I also learned a lot about car mechanics on this and some of the other cars we owned, I will talk about the cars in another post. This tractor had a 4 cylinder Chevy engine that had bad rings and main bearings when Dad bought it. To get it into reliable working order we took out the pistons, replaced the rings and the brass bearings at the end of the piston rod. I don’t recall exactly what kind of brakes the tractor had, but am pretty sure it was a cable hand break. Bill and I would drive the tractor with the trailer seen above by the shed over to the Willan/Zabriskie saw-mill to get loads of slab wood to stack and dry in our wood shed for heating. The trailer held about a cord of wood and we would haul wood beginning in June as soon as school was out to fill up the shed so that it would dry out enough to be burned easily through the coming fall and winter.

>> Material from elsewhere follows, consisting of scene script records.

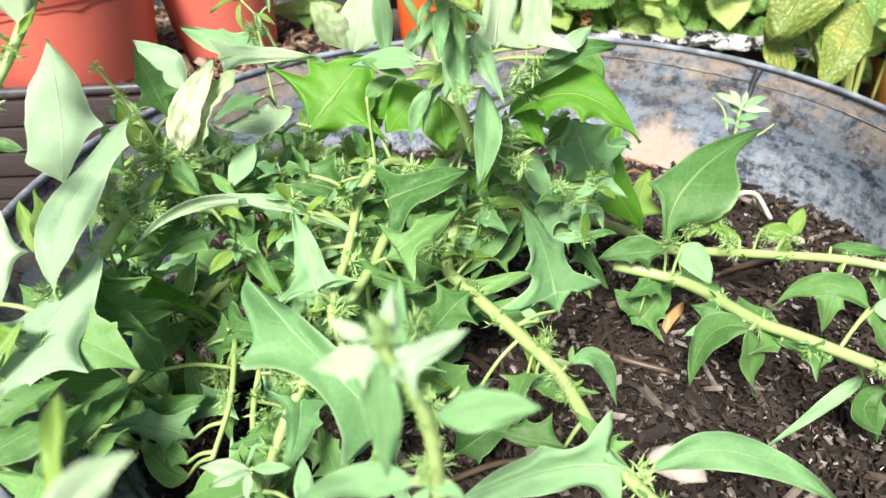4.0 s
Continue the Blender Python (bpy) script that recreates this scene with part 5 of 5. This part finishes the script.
# the wilted leaf and its neighbours
leaf3((-0.101, 0.386, 0.192), (-0.106, 0.387, 0.212), (-0.111, 0.388, 0.228), 0.70, "M", "M", "g", 0, 0.10)
leaf3((-0.093, 0.372, 0.178), (-0.086, 0.374, 0.200), (-0.073, 0.390, 0.221), 0.33, "S", "C", "c", 10, 0.35)
leaf3((-0.086, 0.374, 0.179), (-0.076, 0.379, 0.198), (-0.064, 0.389, 0.215), 0.35, "C", "C", "c", -30, 0.40)
leaf3((-0.073, 0.511, 0.190), (-0.103, 0.514, 0.199), (-0.131, 0.515, 0.207), 0.38, "S", "M", "b", 0, 0.10)
leaf3((-0.061, 0.425, 0.188), (-0.074, 0.415, 0.187), (-0.086, 0.404, 0.182), 0.39, "M", "S", "b", 0, 0.10)
leaf3((-0.064, 0.400, 0.171), (-0.069, 0.386, 0.165), (-0.074, 0.372, 0.155), 0.36, "S", "S", "b", 0, 0.12)
leaf3((-0.101, 0.372, 0.178), (-0.092, 0.364, 0.172), (-0.083, 0.357, 0.162), 0.32, "S", "S", "g", 0, 0.20)
leaf3((-0.100, 0.373, 0.179), (-0.107, 0.374, 0.190), (-0.114, 0.375, 0.198), 0.32, "S", "S", "y", 0, 0.20)
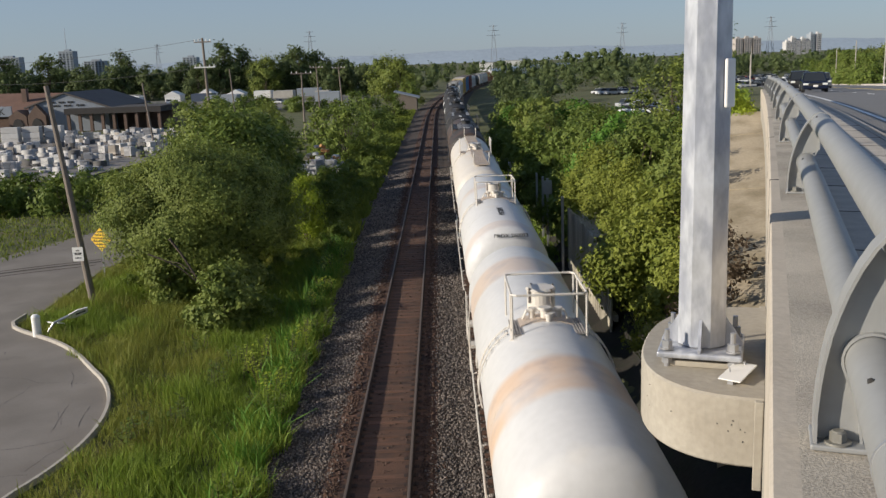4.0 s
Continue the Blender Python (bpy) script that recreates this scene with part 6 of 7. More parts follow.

About 1950 or 51 Dad worked with a handy man who lived a bit further down the river toward Camp Creek to add a wing to the back of the house. This wing became the master bedroom for Mom and Dad with a large bathroom between their bedroom and the older part of the house. With this addition we finally had indoor plumbing that fed into a septic system that drained out toward the swale across the middle of the property. The bathroom was Dad’s pride and joy. It had two sinks, a tub and a shower as well as the toilet. After all the years of using the “back-house” we all felt we had moved up several class levels!
We lived in this house through my second year at the University of Oregon, moving in the summer of 1956 to a place downtown on 3rd street when Dad sold the house to the Vorce family. I will take up that home and others in another post.